Cette campagne de frappes sans avions dans le ciel ukrainien, batteries, navires et bombardiers restants à distance de sécurité, ressemble plus que toute autre à celle des armes de vengeance V1 et V2 (Vergeltungswaffen, armes de vengeance) de l’Allemagne nazie à partir de 1944, un emploi de ressources rares pour frapper inutilement des villes parce qu’on ne sait pas quoi faire d’autre et que cela permet de montrer aux siens que l’on fait quelque chose. Il est vrai que les Alliés avaient fait bien pire aux villes allemandes, mais cela avait eu au moins une influence importante sur les opérations. Là, les frappes russes n’ont pas d’effet sur la ligne de front et il n’y a rien à venger sinon les humiliations, comme l’attaque du pont de Kertch, ou les défaites, comme la prise de Kherson par les Ukrainiens.

Ce n’est cependant pas parce qu’une stratégie ne va pas réussir qu’il ne faut rien faire. Il faut au contraire tout faire pour qu’elle échoue encore plus vite et plus complètement afin au moins d’éviter des souffrances inutiles. Les Soviétiques n’avaient pas hésité à se dépouiller de centaines de batteries anti-aériennes de toute sorte pour aider les Nord-Vietnamiens à abattre des avions américains, considérant que tout avion détruit au Vietnam n’aurait pas à l’être en Europe. À la même époque, ils n’avaient pas hésité non plus à déployer une division complète de défense aérienne, avec ses batteries de missiles et ses escadrilles de Mig-21 pour stopper la campagne aérienne israélienne, ce qui avait été l’occasion de quelques affrontements discrets avec les Israéliens mais avait permis de mettre fin à la campagne de frappes sur l’Égypte. Il ne s’agit pas pour les pays occidentaux de faire de même, sauf si la Russie franchit la première la ligne séparant la confrontation de la guerre, mais d’aider les Ukrainiens à surmonter cette campagne de frappes par l’aide humanitaire, l’aide à la reconstruction des réseaux électriques et au renforcement de la défense aérienne.

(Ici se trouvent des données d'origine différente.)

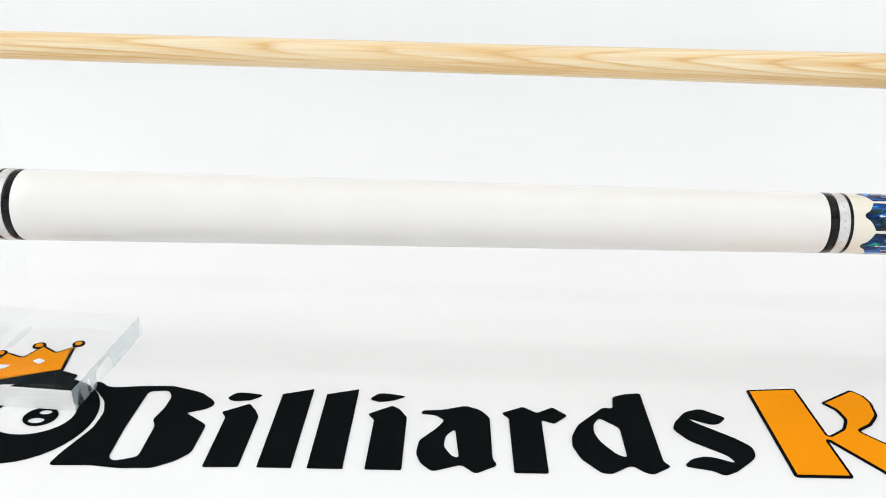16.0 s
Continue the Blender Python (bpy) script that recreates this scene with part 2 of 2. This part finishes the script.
def grown(corners, by):
    """A polygon moved outwards by a width (inwards if negative)."""
    n = len(corners)
    pts = [Vector(c) for c in corners]
    area = sum(pts[i].x * pts[(i + 1) % n].y - pts[(i + 1) % n].x * pts[i].y for i in range(n))
    sign = 1 if area > 0 else -1
    out = []
    for i in range(n):
        d0 = (pts[i] - pts[i - 1]).normalized()
        d1 = (pts[(i + 1) % n] - pts[i]).normalized()
        n0, n1 = Vector((d0.y, -d0.x)) * sign, Vector((d1.y, -d1.x)) * sign
        m = (n0 + n1)
        m = m / max(0.35, m.length_squared / 2) if m.length > 1e-6 else n0
        out.append(pts[i] + m * by)
    return out


def slab(loops, z0, z1):
    """A thin plate from an outline and its holes (x, y in metres)."""
    bm = bmesh.new()
    edges = []
    for loop in loops:
        vs = [bm.verts.new((p[0], p[1], z1)) for p in loop]
        edges += [bm.edges.new((vs[i], vs[(i + 1) % len(vs)])) for i in range(len(vs))]
    bmesh.ops.triangle_fill(bm, use_beauty=True, edges=edges)
    bmesh.ops.recalc_face_normals(bm, faces=bm.faces)
    if bm.faces and bm.faces[:][0].normal.z < 0:
        bmesh.ops.reverse_faces(bm, faces=bm.faces)
    ext = bmesh.ops.extrude_face_region(bm, geom=bm.faces[:])
    bmesh.ops.translate(bm, vec=(0, 0, z0 - z1), verts=[v for v in ext["geom"] if isinstance(v, bmesh.types.BMVert)])
    bmesh.ops.recalc_face_normals(bm, faces=bm.faces)
    return bm


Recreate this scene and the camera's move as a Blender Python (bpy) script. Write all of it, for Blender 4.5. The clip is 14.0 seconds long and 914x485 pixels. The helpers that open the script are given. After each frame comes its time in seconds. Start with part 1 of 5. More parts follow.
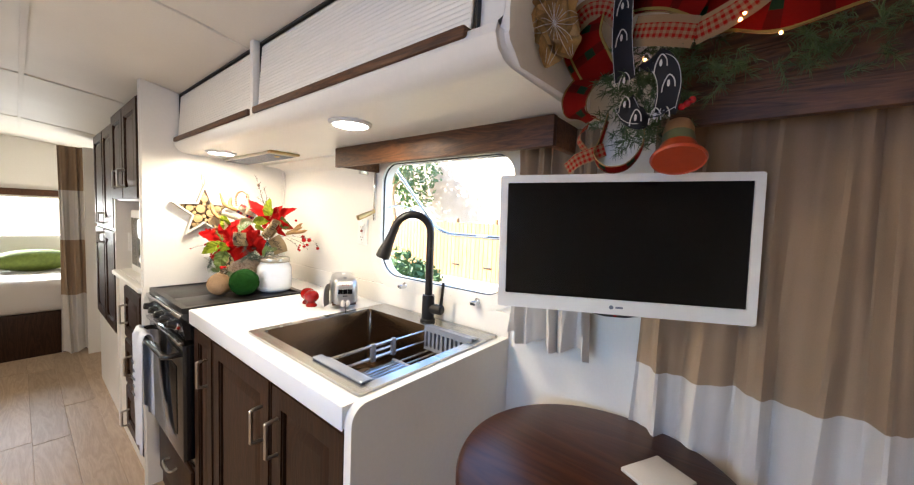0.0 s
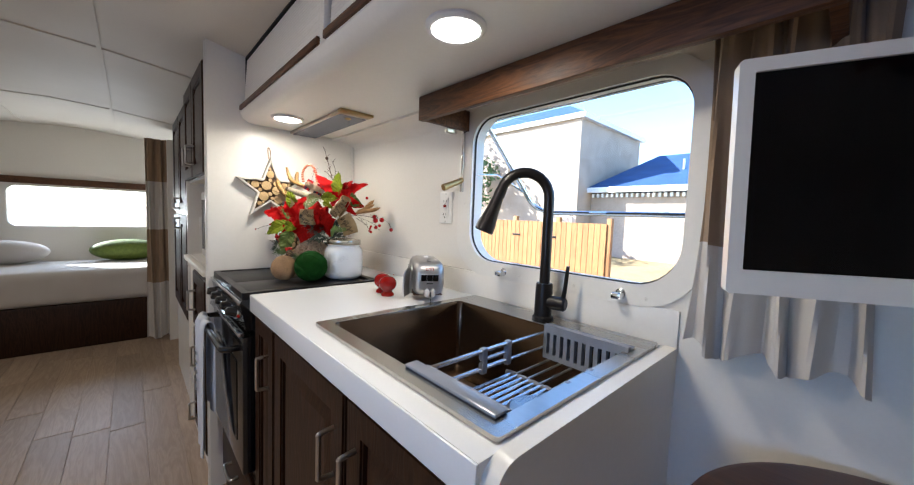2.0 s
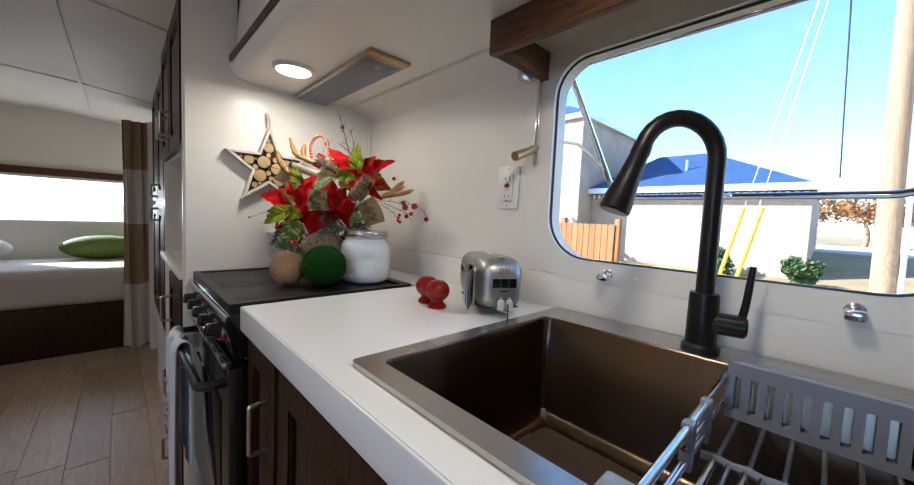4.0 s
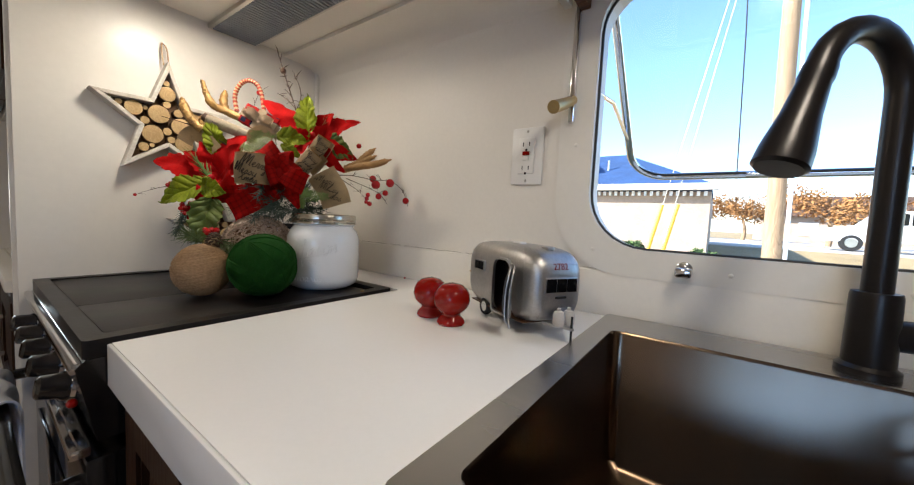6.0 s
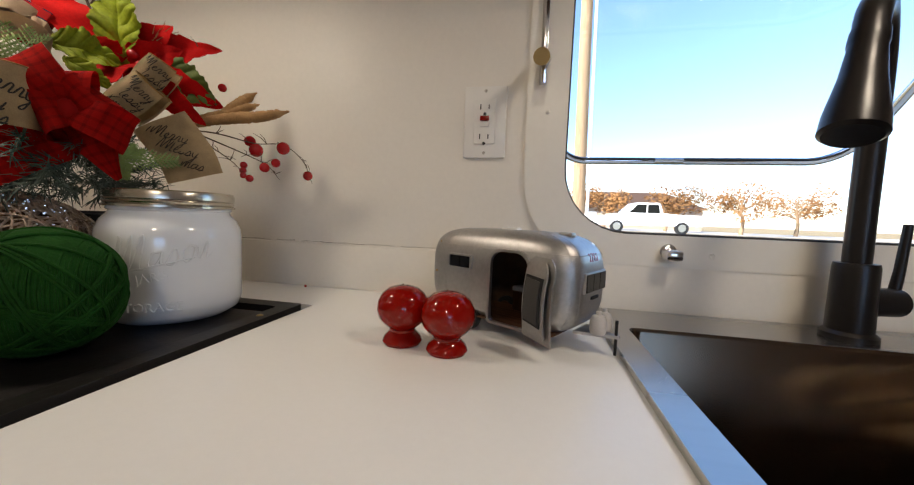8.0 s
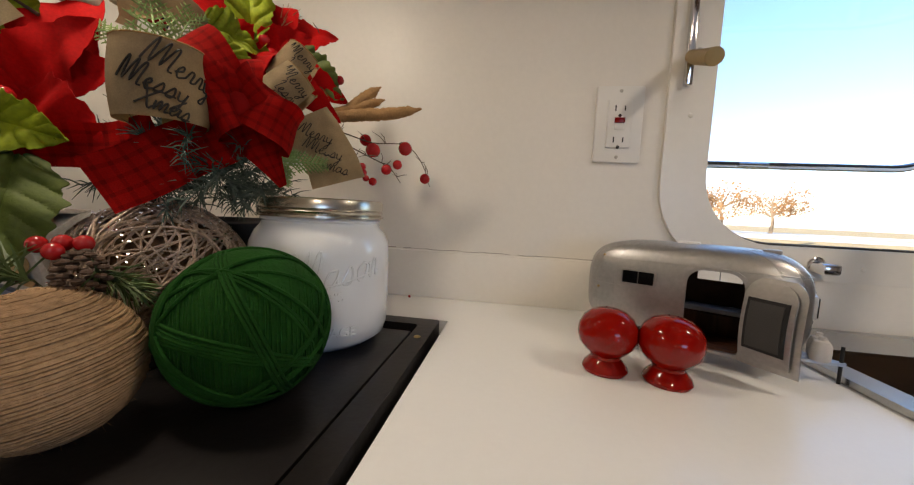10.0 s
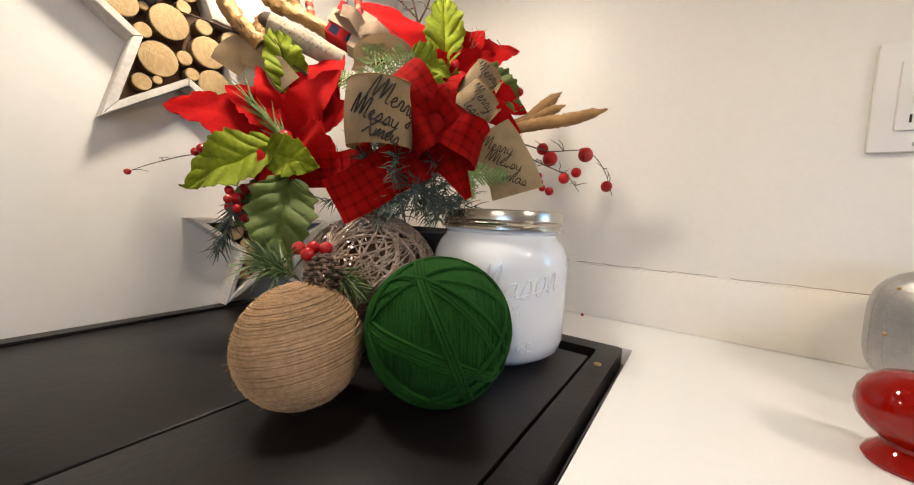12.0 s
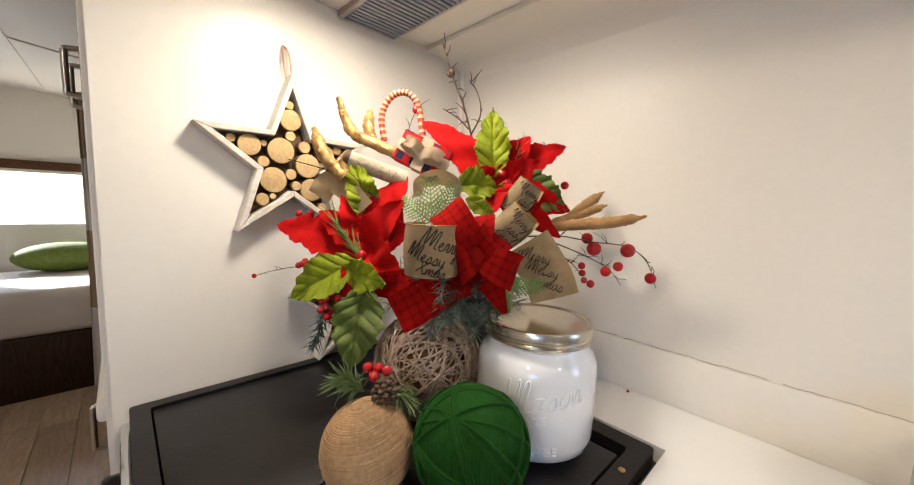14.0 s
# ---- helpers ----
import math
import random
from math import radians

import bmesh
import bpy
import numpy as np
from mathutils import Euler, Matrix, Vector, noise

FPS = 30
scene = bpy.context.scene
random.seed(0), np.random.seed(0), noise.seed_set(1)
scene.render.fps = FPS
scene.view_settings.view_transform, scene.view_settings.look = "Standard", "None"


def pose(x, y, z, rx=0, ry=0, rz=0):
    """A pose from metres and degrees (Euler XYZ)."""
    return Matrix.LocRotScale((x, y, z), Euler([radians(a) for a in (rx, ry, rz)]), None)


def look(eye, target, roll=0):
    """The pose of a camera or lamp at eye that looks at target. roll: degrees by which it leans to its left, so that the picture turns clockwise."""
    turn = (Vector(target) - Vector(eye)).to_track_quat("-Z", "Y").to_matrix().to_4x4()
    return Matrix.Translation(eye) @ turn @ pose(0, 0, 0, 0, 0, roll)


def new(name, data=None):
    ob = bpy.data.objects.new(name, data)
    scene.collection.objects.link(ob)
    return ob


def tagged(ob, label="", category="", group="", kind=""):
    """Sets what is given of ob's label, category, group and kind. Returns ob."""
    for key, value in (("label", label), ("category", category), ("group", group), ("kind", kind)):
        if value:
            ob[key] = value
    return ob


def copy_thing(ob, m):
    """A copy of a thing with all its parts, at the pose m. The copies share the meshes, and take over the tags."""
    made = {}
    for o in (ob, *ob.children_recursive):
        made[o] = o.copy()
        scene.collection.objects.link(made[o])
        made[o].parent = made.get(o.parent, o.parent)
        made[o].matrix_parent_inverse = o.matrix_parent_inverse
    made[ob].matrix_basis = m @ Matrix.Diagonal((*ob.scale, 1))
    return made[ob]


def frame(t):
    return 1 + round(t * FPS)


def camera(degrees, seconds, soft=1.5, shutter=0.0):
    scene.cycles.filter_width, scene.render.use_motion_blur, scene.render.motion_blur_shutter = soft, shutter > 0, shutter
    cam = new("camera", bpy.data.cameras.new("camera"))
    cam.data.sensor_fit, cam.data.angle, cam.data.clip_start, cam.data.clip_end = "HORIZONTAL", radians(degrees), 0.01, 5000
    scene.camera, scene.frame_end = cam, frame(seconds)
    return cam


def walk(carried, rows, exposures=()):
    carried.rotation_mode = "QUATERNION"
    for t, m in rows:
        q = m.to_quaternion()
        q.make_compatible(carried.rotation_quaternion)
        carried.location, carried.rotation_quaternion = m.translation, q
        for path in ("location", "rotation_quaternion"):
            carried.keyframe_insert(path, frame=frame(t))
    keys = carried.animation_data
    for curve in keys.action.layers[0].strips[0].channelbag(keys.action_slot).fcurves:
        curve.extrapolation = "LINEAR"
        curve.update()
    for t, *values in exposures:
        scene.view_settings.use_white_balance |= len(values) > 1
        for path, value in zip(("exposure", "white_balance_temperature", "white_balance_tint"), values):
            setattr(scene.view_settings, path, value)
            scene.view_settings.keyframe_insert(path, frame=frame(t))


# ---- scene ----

Ce sera l’occasion pour nous d’apprendre comme faire face à toutes ces menaces.

À vrai dire, les stratégies de pression sur la population peuvent réussir, comme en 1918 en Allemagne où le moral s’est effondré après des années de privation mais surtout après une série de défaites militaires, ou encore en Russie un an plus tôt, après là aussi des défaites militaires mais surtout une incapacité de l’État à faire face aux besoins de la population. Ce ne sont pas les frappes allemandes, comme celles qui s’abattaient au même moment sur Londres et Paris, qui ont poussé les Russes à se soulever en février 1917, mais la faim, le froid et la nullité d’un gouvernement que l’armée effondrée n’a pas cherché à défendre, bien au contraire. Ce n’est pas la pression directe de l’étranger sur la population russe qui a fait craquer celle-ci, mais le spectacle des défaites de son armée et la gabegie de son administration. Un exemple à méditer dans ce long bras de fer que cherchent désormais les Russes.